→ Recorded data
┌────────
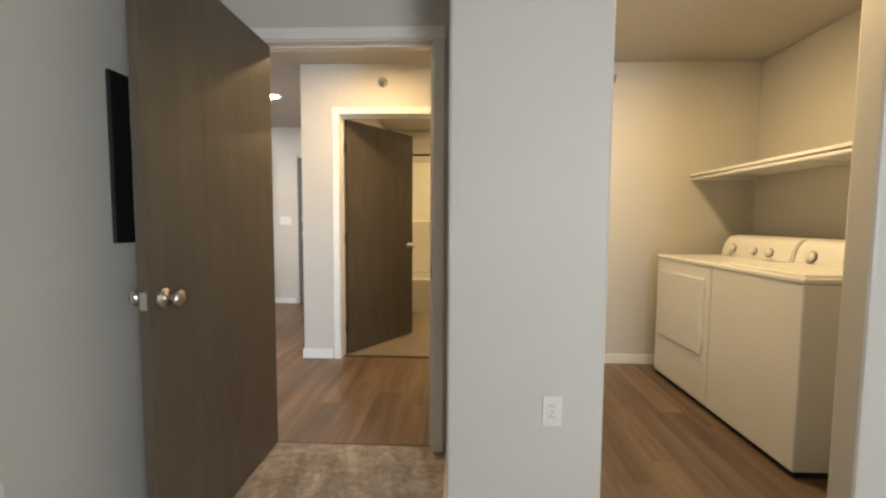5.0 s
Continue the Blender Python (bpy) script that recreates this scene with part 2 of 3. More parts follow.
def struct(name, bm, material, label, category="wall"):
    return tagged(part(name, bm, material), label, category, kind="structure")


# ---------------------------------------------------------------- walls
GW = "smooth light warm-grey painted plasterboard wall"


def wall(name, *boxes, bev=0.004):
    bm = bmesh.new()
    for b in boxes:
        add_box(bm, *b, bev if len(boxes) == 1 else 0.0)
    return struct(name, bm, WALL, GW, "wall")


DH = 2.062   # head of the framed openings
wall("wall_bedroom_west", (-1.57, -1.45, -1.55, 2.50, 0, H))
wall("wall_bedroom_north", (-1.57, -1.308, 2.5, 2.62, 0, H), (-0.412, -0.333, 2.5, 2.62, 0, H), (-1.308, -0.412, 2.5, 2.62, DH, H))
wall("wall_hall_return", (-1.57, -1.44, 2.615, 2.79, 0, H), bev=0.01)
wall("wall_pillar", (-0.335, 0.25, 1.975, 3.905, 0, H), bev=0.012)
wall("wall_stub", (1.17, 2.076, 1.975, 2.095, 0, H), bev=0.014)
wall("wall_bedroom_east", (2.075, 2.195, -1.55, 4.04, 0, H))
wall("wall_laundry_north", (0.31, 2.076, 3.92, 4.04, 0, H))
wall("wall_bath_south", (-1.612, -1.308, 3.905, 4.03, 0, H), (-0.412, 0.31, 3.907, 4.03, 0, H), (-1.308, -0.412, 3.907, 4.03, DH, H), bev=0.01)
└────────
→ Problem description
Write out the material above again, word for word, minus its pictures.

→ Correct answer
5.0 s
Continue the Blender Python (bpy) script that recreates this scene with part 2 of 3. More parts follow.
def struct(name, bm, material, label, category="wall"):
    return tagged(part(name, bm, material), label, category, kind="structure")


# ---------------------------------------------------------------- walls
GW = "smooth light warm-grey painted plasterboard wall"


def wall(name, *boxes, bev=0.004):
    bm = bmesh.new()
    for b in boxes:
        add_box(bm, *b, bev if len(boxes) == 1 else 0.0)
    return struct(name, bm, WALL, GW, "wall")


DH = 2.062   # head of the framed openings
wall("wall_bedroom_west", (-1.57, -1.45, -1.55, 2.50, 0, H))
wall("wall_bedroom_north", (-1.57, -1.308, 2.5, 2.62, 0, H), (-0.412, -0.333, 2.5, 2.62, 0, H), (-1.308, -0.412, 2.5, 2.62, DH, H))
wall("wall_hall_return", (-1.57, -1.44, 2.615, 2.79, 0, H), bev=0.01)
wall("wall_pillar", (-0.335, 0.25, 1.975, 3.905, 0, H), bev=0.012)
wall("wall_stub", (1.17, 2.076, 1.975, 2.095, 0, H), bev=0.014)
wall("wall_bedroom_east", (2.075, 2.195, -1.55, 4.04, 0, H))
wall("wall_laundry_north", (0.31, 2.076, 3.92, 4.04, 0, H))
wall("wall_bath_south", (-1.612, -1.308, 3.905, 4.03, 0, H), (-0.412, 0.31, 3.907, 4.03, 0, H), (-1.308, -0.412, 3.907, 4.03, DH, H), bev=0.01)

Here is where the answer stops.